Makes you wonder what is happening at the preclinical (animal testing) level if clinical studies are being shut down. I used to work at a preclinical laboratory so I know what all goes into a FDA submission and NORMALLY you have to run several preclinical studies dealing with safety, efficacy, abuse liability (is it addictive), neurotoxicity, reproductive and fertility, carcinogenicity, cardiovascular and pulmonary, just to name a few, before it is ever tested on humans. I am not aware of any preclinical studies that have been done on these vaccines. When I left the industry in 2017 there was no talk of mRNA vaccines being developed. If there had been, my laboratory would have been on the frontlines of this development. Seeing as it takes between 6-10 years to successfully bring a new drug to market, I am deeply deeply suspicious that shortcuts have been taken with these vaccines, and this is what I tell people when they ask why I am not getting any of them. I spent 37 years in this business and I was in a position to know.
COVID epidemiology data clearly do not support a pandemic, as I showed in my book The Defeat Of COVID, but political events since early 2020 do show a clear, incremental path toward medical tyranny.
However, that doesn't mean that Scott Gottlieb was a saint for having left the FDA earlier. The FDA has long had an 80% personnel revolving door with pharma & fox-in-henhouse role for many decades. Gottlieb, predictably, moved from FDA to Pfizer's board, which may be somewhere down around the 9th ring of hell, but I'm dusty on my Dante there.

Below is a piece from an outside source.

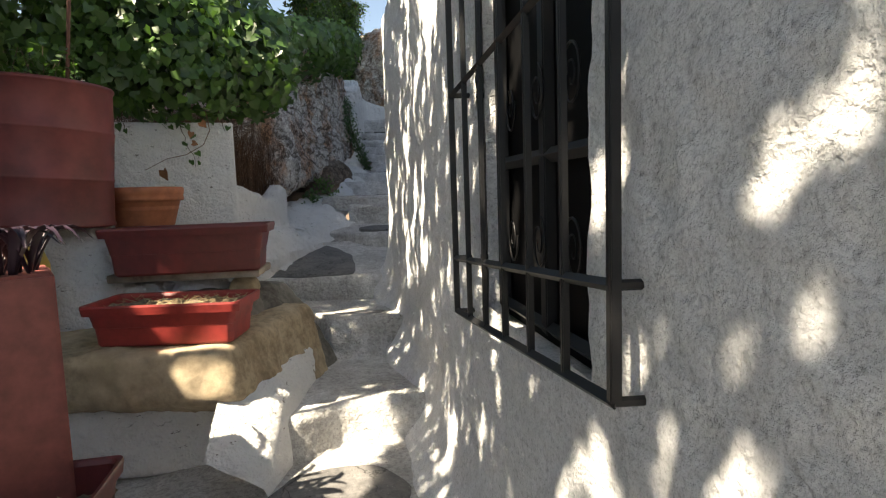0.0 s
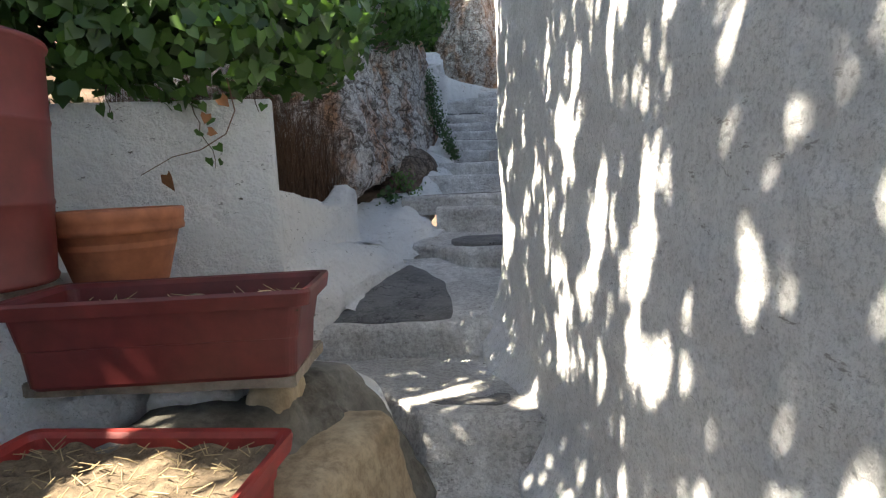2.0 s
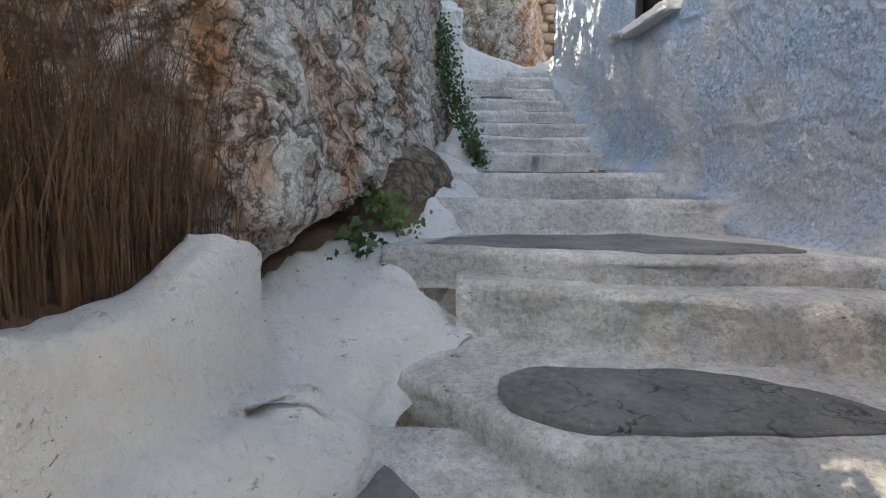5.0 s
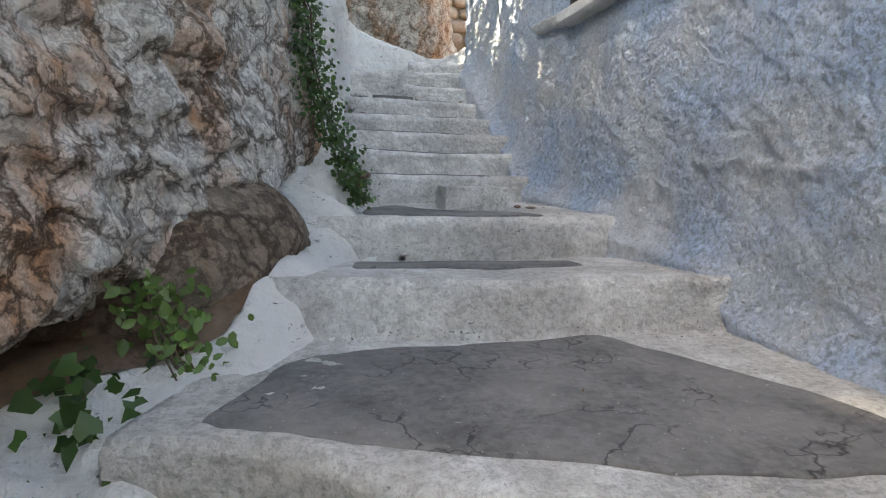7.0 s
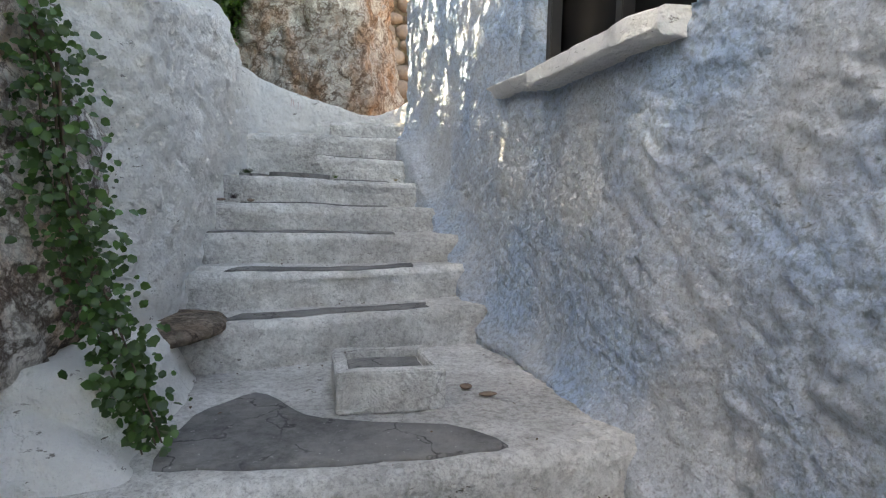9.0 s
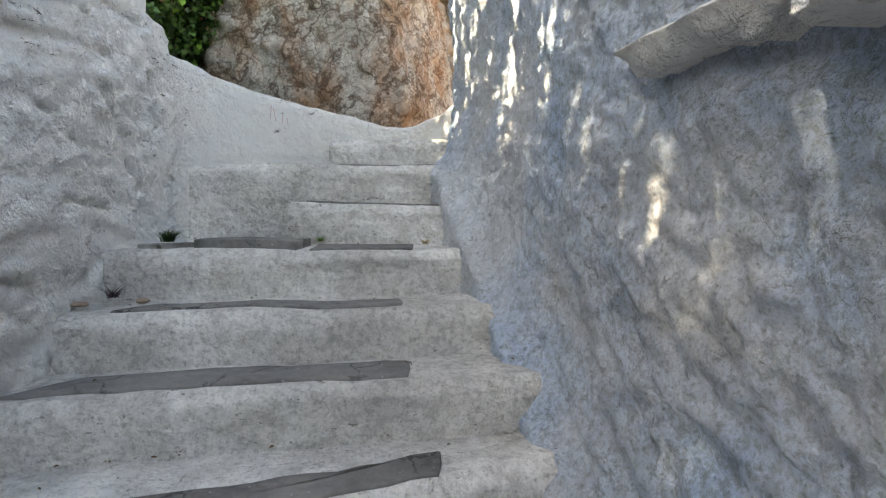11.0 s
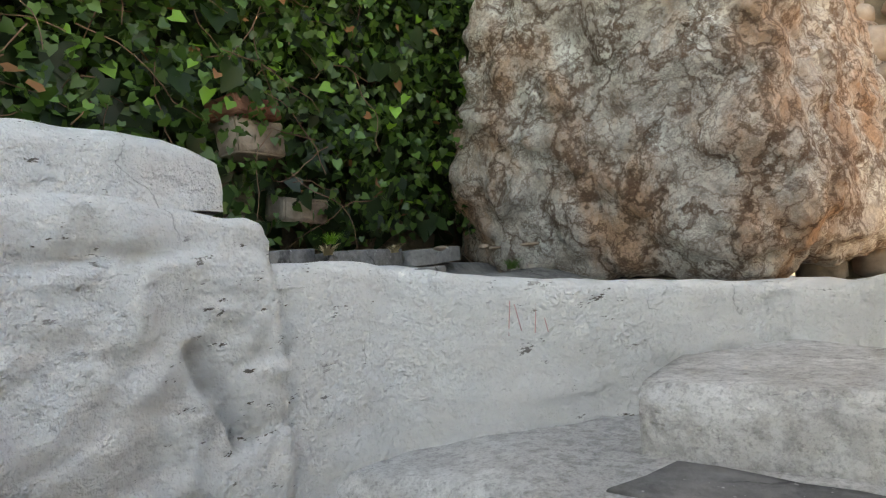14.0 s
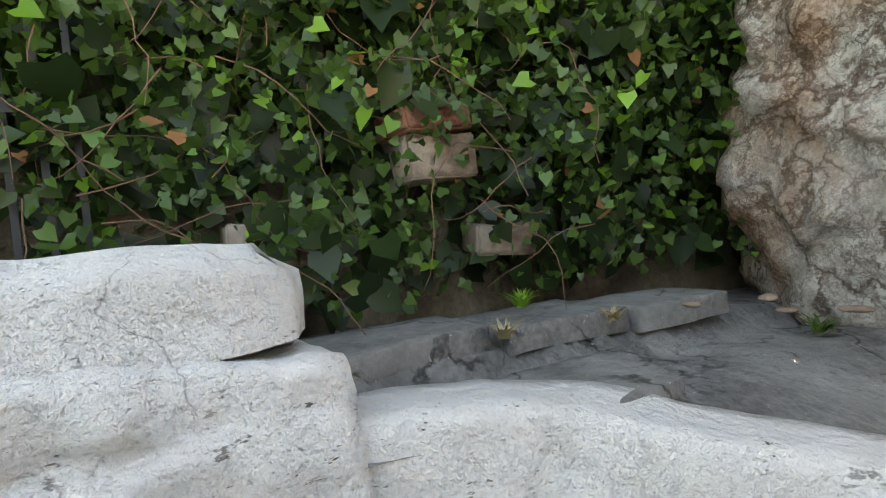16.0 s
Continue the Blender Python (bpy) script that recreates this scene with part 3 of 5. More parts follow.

Your industry, gato malo, may not have suffered under Gottlieb, but such shenanigans as definitional changes that pushed nutrients into a "drug" category (503A & 503B) stomped on naturopathic doctors and compounding pharmacies, and happened under Gottlieb's watch, which served to make unfair regulatory competition, and was a clear violation of antitrust laws. Gottlieb got away with it, because FDA benefactor corporations have $$$$$ lawyers, and all we in natural medicine have is the gratitude of our patients and few $.